I. Point the first: The so-called "Penn = America" theory that my colleague espouses lacks validity for several reasons, most notably that Penn does not equal America. In fact, Penn equating America is the antithesis of reason. It would be like equating New Jersey to a puss-filled trash factory. The idea is almost laughable. Penn equals the bane of American higher learning. You produce greedy, heartless androids consumed by the accumulation of money and power. We produce politicians. Princeton un-American? Let me simply ask: how many US Presidents and Superman actors have attended your "renowned" institution?

II. Point the second: Well, I know a lot of kids who go to Princeton and each one of them is intelligent, talented and in many cases, good and sexy. I only know one girl who goes to Penn and she's a more complete bitch. In fact, I hope she reads this (if she can) so she knows: I think you're the most douchiester girl on Earth and I hope you get burned alive (thrice) in a crossfire.

III. Point the third: Frankly, my darlings, we don't give a damn.

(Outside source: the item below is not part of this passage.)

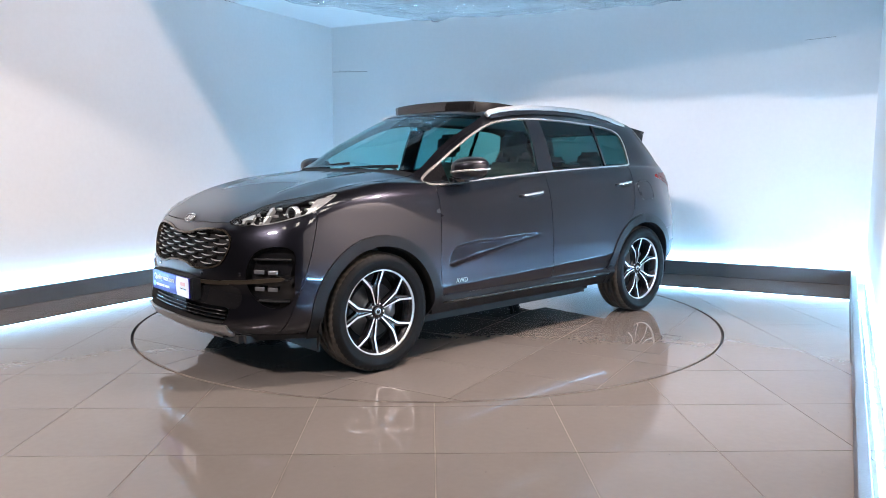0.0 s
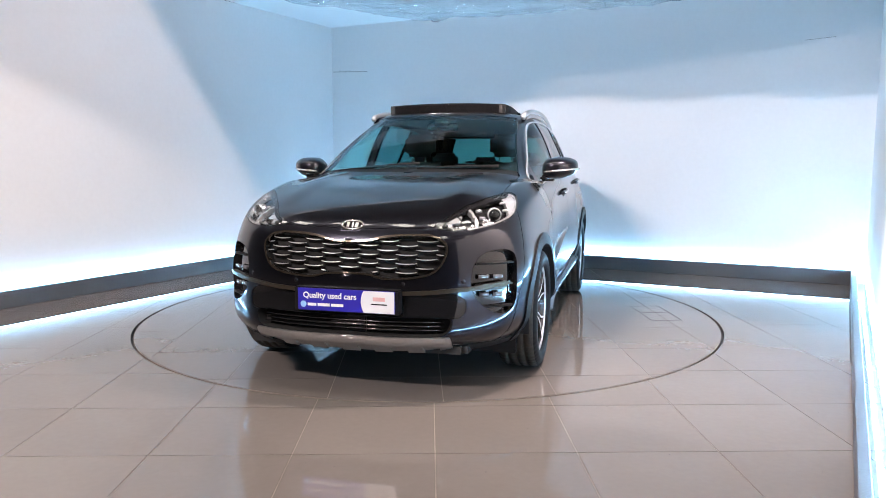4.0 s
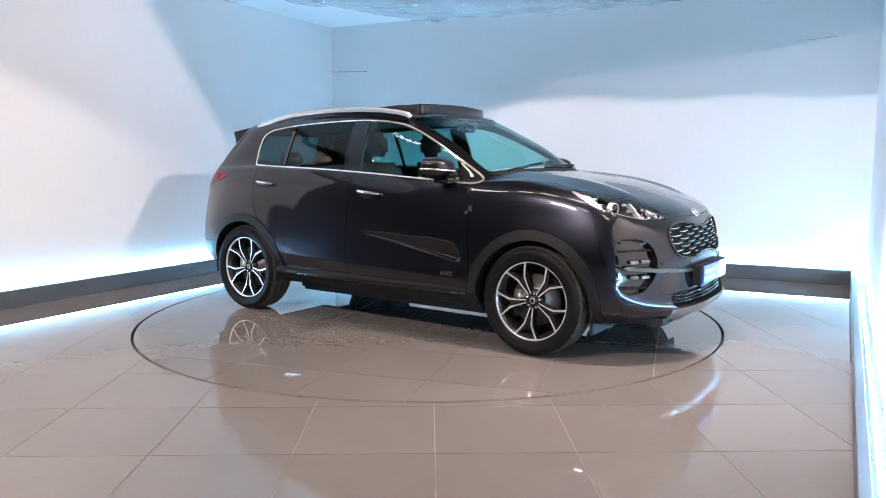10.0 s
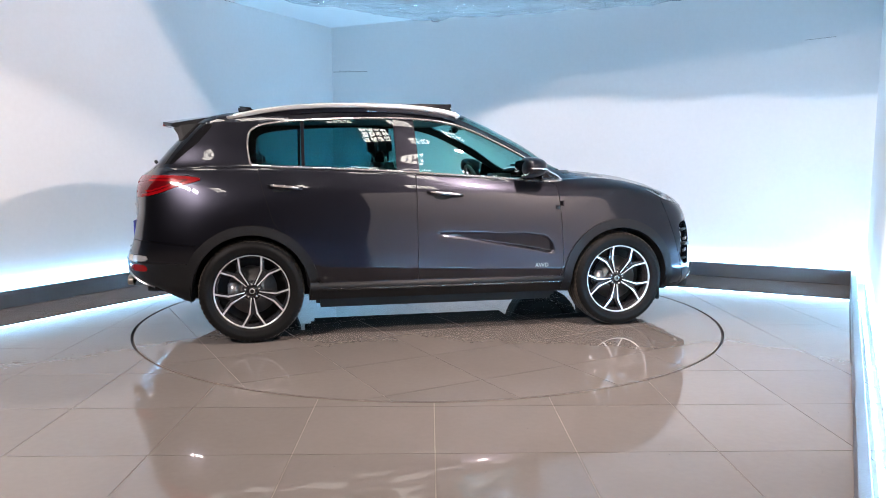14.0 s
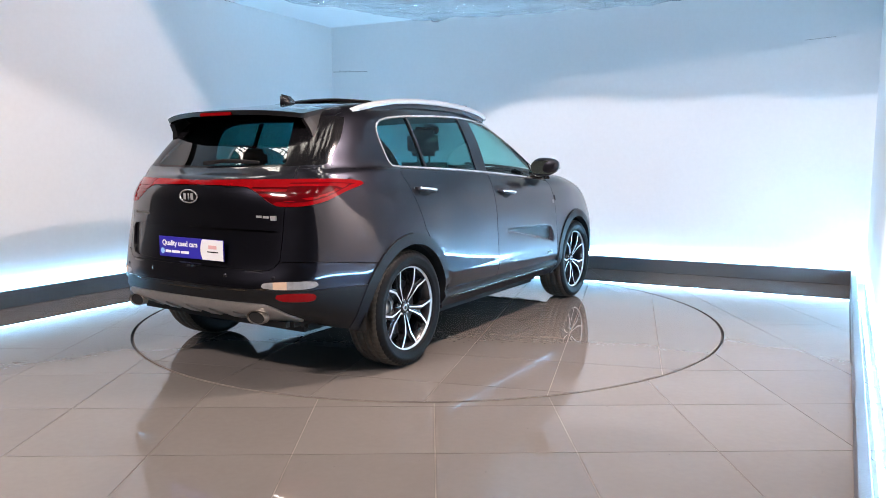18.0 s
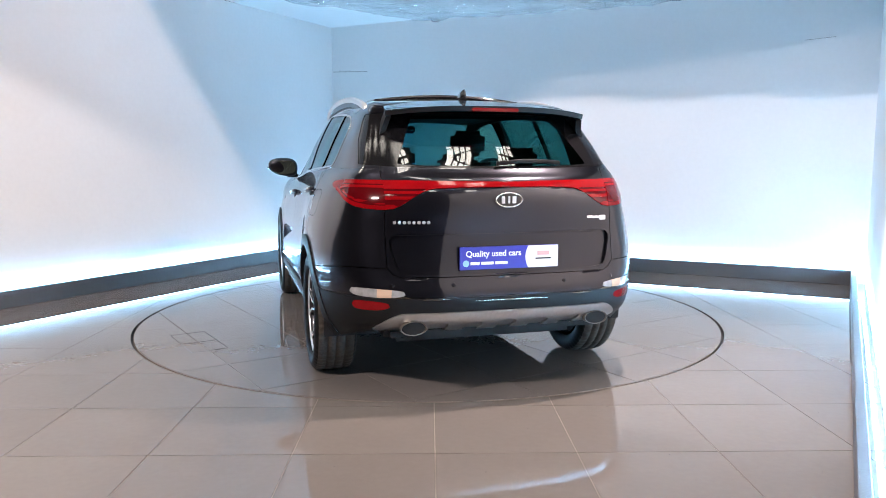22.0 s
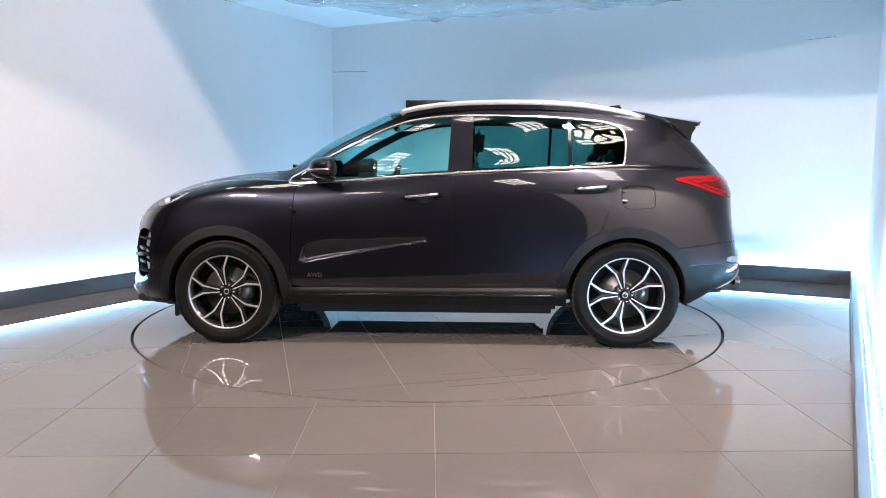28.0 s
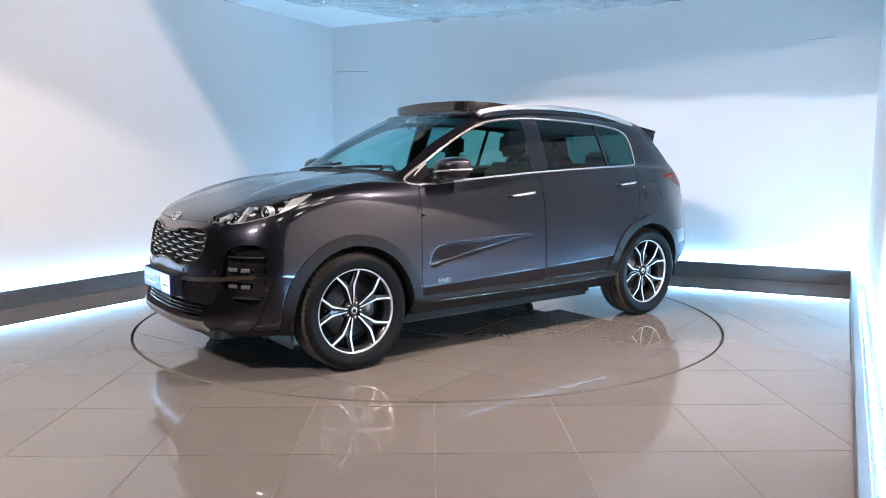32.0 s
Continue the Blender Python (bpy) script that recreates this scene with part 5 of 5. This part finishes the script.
wc = Vector((0.36, -0.37, 1.02))
ring_pts = []
for i in range(n + 1):
    a = 2 * math.pi * i / n
    ring_pts.append(wc + Vector((-0.38 * 0.185 * math.sin(a), 0.185 * math.cos(a), 0.92 * 0.185 * math.sin(a))))
sw = car_part("steering_wheel", sweep_bar(ring_pts, rounded(0.026, 0.026, 4, 0.5), up=(1, 0.01, 0.4), ends=False), LEATHER, "black leather steering wheel")
part("wheel_boss", soft_box(0.33, -0.43, 0.95, 0.39, -0.31, 1.06, 0.03), CABIN, sw)
part("wheel_spoke", sweep_bar([wc + Vector((0, -0.18, 0)), wc, wc + Vector((0, 0.18, 0))], rounded(0.02, 0.04, 2, 0.4)), SATIN, sw)
car_part("interior_mirror", soft_box(0.25, -0.12, 1.455, 0.28, 0.12, 1.515, 0.012), GLOSS_BLACK, "interior mirror")
car_part("mirror_pod", soft_box(0.26, -0.06, 1.485, 0.36, 0.06, 1.535, 0.02), CABIN)
car_part("parcel_shelf", bm_to("parcel_shelf", box_bm(-1.85, -0.60, 1.08, -1.30, 0.60, 1.10, 0.008)), CABIN)


# ---- what moves: the turntable carries the car once round ----
def motions():
    turns = [(0, 220.9), (0.4, 220.9), (0.7, 221.35), (1.0, 222.42), (1.5, 225.4), (2.0, 230.2), (2.5, 235.85)]
    turns += [(3, 241.95), (4, 253.7), (5, 265.4), (6, 277.15), (7, 288.85), (8, 300.45), (9, 312.25), (10, 324.0), (11, 335.7), (12, 347.5)]
    turns += [(13, 359.35), (14, 371.0), (15, 382.5), (16, 394.0), (17, 405.45), (18, 417.25), (19, 429.15), (20, 441.05), (21, 453.05), (22, 465.1)]
    turns += [(23, 477.15), (24, 489.1), (25, 501.0), (26, 512.7), (27, 524.35), (28, 536.05), (29, 547.75), (30, 559.0)]
    turns += [(30.5, 564.45), (31.0, 569.9), (31.5, 573.7), (32.0, 575.9)]
    rows = [(t, pose(0, 0, 0, 0, 0, a)) for t, a in turns]
    walk(turntable, rows)
    walk(car, rows)


motions()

We do not concern ourselves with you, our "rivals," the slum children of Philadelphia. Your scholarly abilities pale in comparison to our intellectual might. How many of your friends are Fulbright scholars? Five, 10, 20? Try every other person in your graduating class -- Ragamuffins! We'll try not to laugh as you sweep our spit off the streets of New York.

IV. Point the fourth: Concerning our Eating Clubs -- In no way at all do we exclude the overweight or the financially challenged. We merely avoid associating (and digesting) with the socially awkward and publicly educated. Your fraternities are baseless heathen strongholds built upon pagan Dionysian principles. Hobbesian fools! Hark the dawning of a Princetonian age -- an age for eating food in a social environment.

In conclusion, I hope I have concisely disabused you of the notion that Princeton is inferior to the University of Pennsylvania. To put it in layman's terms, you are the reality TV of the Ivy League. We are the Discovery, History and C-SPAN channels combined!

Post Script: As far as Ms. Gutmann is concerned, you guys binged, we purged.